_Entries supplied_
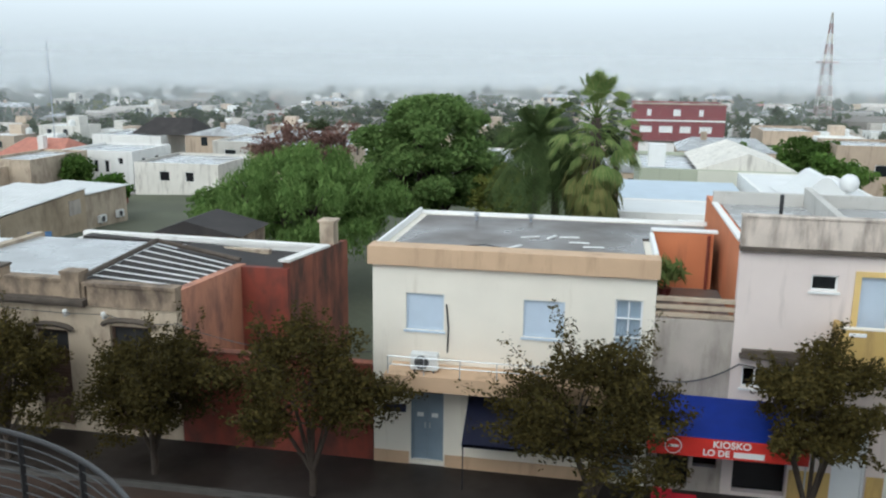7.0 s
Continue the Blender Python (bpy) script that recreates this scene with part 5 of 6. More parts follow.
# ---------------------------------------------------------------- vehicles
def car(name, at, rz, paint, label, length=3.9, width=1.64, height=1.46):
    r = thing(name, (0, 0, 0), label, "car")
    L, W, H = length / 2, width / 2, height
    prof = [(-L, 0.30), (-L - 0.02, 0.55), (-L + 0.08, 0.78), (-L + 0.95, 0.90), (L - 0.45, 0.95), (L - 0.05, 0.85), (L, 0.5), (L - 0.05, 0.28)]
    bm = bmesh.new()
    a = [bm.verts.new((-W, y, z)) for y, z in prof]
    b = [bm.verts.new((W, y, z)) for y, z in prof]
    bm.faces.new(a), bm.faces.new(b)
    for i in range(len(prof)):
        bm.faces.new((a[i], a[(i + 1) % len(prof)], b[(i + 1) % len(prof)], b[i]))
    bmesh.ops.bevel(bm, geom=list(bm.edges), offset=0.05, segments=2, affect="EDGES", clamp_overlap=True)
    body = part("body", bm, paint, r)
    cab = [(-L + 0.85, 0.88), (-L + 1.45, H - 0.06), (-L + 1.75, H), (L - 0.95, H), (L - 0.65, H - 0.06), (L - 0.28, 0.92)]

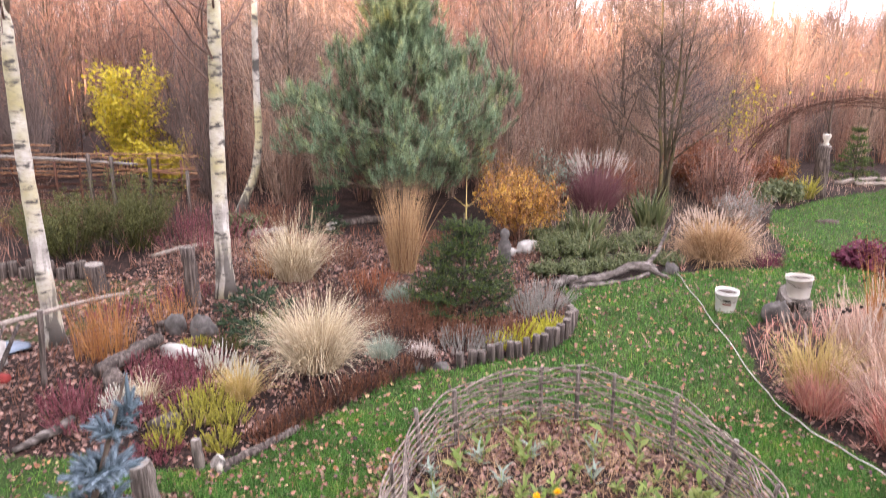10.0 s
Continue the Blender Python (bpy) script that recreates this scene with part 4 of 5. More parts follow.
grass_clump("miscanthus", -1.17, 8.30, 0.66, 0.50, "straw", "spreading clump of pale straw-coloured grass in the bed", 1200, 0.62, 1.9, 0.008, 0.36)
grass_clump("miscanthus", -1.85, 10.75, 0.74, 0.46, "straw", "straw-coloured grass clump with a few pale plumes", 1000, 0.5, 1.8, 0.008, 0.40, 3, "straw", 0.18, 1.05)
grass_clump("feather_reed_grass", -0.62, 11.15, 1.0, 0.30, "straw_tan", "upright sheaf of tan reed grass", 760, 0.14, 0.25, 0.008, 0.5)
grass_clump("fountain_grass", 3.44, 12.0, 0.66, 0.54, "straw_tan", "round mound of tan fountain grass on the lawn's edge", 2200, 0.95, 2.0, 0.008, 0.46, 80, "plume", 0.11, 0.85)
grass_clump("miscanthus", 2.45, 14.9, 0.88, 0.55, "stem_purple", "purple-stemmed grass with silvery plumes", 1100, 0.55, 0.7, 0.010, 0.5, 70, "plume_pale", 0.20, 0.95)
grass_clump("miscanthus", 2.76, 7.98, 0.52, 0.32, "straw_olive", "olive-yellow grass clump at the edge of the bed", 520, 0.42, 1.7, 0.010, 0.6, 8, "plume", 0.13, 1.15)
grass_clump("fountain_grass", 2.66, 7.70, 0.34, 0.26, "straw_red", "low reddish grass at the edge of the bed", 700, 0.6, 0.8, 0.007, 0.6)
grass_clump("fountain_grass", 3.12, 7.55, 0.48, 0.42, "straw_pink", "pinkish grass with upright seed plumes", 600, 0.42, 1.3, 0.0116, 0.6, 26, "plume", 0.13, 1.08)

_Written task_
Count how many lines of the data include the word "Python". Your reply should be that number alone.

_Answer below_
2